The mainly Muslim Seleka rebel coalition seized power in the majority Christian nation a year ago. Their abuses - including murder, torture and rape - triggered a violent backlash by Christian militias leading to thousands of deaths and the displacement of hundreds of thousands of civilians.

The 28-club Bangui-based league suspended competition in December, four games into the season, amid an upsurge in the killing that would eventually force most of the capital's Muslim inhabitants to flee.

"It was hard not being able to do our job. It was difficult to survive," said Emmanuel Zoumini, a 23-year-old professional player with the club Alliance Sportive Tempête Mocaf.

"Most of the players were in the camps for the displaced or abroad."

The deployment of around 2,000 French troops and reinforcing of an African Union peacekeeping mission has helped restore a semblance of order to Bangui, though inter-religious killings continue.

Supporters packed a 2,000-seat stadium on Thursday as the leagues second division began a week-long marathon of matches during which each team will play twice daily to make up missed games. First division teams will play next week.
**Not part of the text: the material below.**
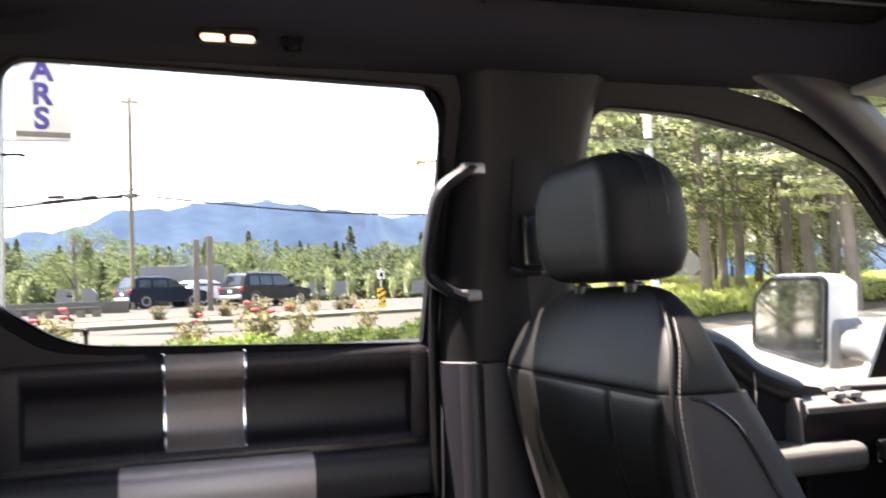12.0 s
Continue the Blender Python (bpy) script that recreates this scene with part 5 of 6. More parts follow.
def leaves(name, centres, sizes, mat, parent=None, label="", flat=0.5, seed=1, stretch=1.6, up=0.0):
    """Many small bent leaf clumps round the centres, as one mesh."""
    rng = np.random.default_rng(seed)
    c = np.asarray(centres, float)
    s = np.asarray(sizes, float)[:, None]
    n = len(c)
    d = rng.normal(size=(n, 3))
    d[:, 2] = d[:, 2] * flat + up
    d /= np.linalg.norm(d, axis=1, keepdims=True)
    e = np.cross(d, rng.normal(size=(n, 3)))
    e /= np.linalg.norm(e, axis=1, keepdims=True)
    nrm = np.cross(d, e)
    a, b = d * s * stretch * 0.5, e * s * 0.5
    bend = nrm * s * 0.18
    v = np.stack([c - a, c + b * 0.9 + bend, c + a, c - b * 0.9 + bend], 1).reshape(-1, 3)
    f = [(4 * i, 4 * i + 1, 4 * i + 2) for i in range(n)] + [(4 * i, 4 * i + 2, 4 * i + 3) for i in range(n)]
    me = bpy.data.meshes.new(name)
    me.from_pydata(v.tolist(), [], f)
    ob = mesh_part(name, me, mat, parent, label, angle=180)
    return ob


def fir(h, seed, spread=0.17, dense=1.0, bare=0.18):
    rng = random.Random(seed)
    root = thing("fir_tree", "tall green fir tree with gaps between its boughs", "tree", (0, 0, 0), group="fir trees")
    lean = [(0.012 * h * math.sin(3 * k / 8 + seed), 0.010 * h * math.cos(2 * k / 8 + seed), h * k / 8) for k in range(9)]
    lean[0] = (0, 0, -0.3)
    rings = []
    for k, p in enumerate(lean):
        r = 0.011 * h * (1 - k / 8.6) + 0.015
        rings.append([(p[0] + r * math.cos(a), p[1] + r * math.sin(a), p[2]) for a in (2 * math.pi * i / 9 for i in range(9))])
    part("trunk", loft(rings), BARK, root, "straight grey brown trunk")
    cs, ss, twigs = [], [], []
    z = bare * h
    while z < 0.985 * h:
        t = z / h
        k = t * 8
        i0 = min(int(k), 7)
        px = lean[i0][0] + (lean[i0 + 1][0] - lean[i0][0]) * (k - i0)
        py = lean[i0][1] + (lean[i0 + 1][1] - lean[i0][1]) * (k - i0)
        reach = h * spread * min(1.0, 1.25 * (1 - t) ** 0.85 + 0.04) * (0.6 if t < bare + 0.08 else 1.0)
        for b in range(rng.randint(3, 5)):
            if rng.random() < 0.12:
                continue
            a = rng.uniform(0, 2 * math.pi)
            L = reach * rng.uniform(0.55, 1.15)
            steps = max(2, int(L / (0.34 / dense)))
            tip = None
            for q in range(1, steps + 1):
                f = q / steps
                x, y = px + L * f * math.cos(a), py + L * f * math.sin(a)
                zz = z - 0.22 * L * f + 0.16 * L * f * f
                tip = (x, y, zz)
                if f < 0.22 and rng.random() < 0.6:
                    continue
                for w in range(18):
                    wd = 0.24 * L * (1.05 - f) + 0.10
                    cs.append((x + rng.gauss(0, wd * 0.6), y + rng.gauss(0, wd * 0.6), zz + rng.gauss(-0.03, 0.07)))
                    ss.append(rng.uniform(0.06, 0.15))
            twigs.append(((px, py, z), tip, 0.006 * h * (1 - t) * 0.35 + 0.008))
        z += h * rng.uniform(0.016, 0.030)
    leaves("crown", cs, ss, NEEDLE, root, "layered dark needles", flat=0.35, seed=seed, stretch=2.0)
    limb = bmesh.new()
    for a, b, r in twigs:
        t = tube([a, b], r, 4, soft=False)
        me = bpy.data.meshes.new("tmp")
        t.to_mesh(me)
        t.free()
        limb.from_mesh(me)
        bpy.data.meshes.remove(me)
    part("limbs", limb, BARK, root)["kind"] = "stuff"
    return root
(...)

"It's an opportunity for people to get out, to relax. The resumption of the season is very important. It allows us to let off steam," said Arsene Ngako, a 35-year-old supporter of Asset de Gobongo.

For others, the return to the pitch represents much more than a simple distraction from the fear and violence that now permeate their daily lives.

"In the clubs in Central African Republic you have Muslims, Christians and Animists," said Camille Ngbagandimbo, the trainer for the national women's team. "It can contribute to reconciliation between the communities."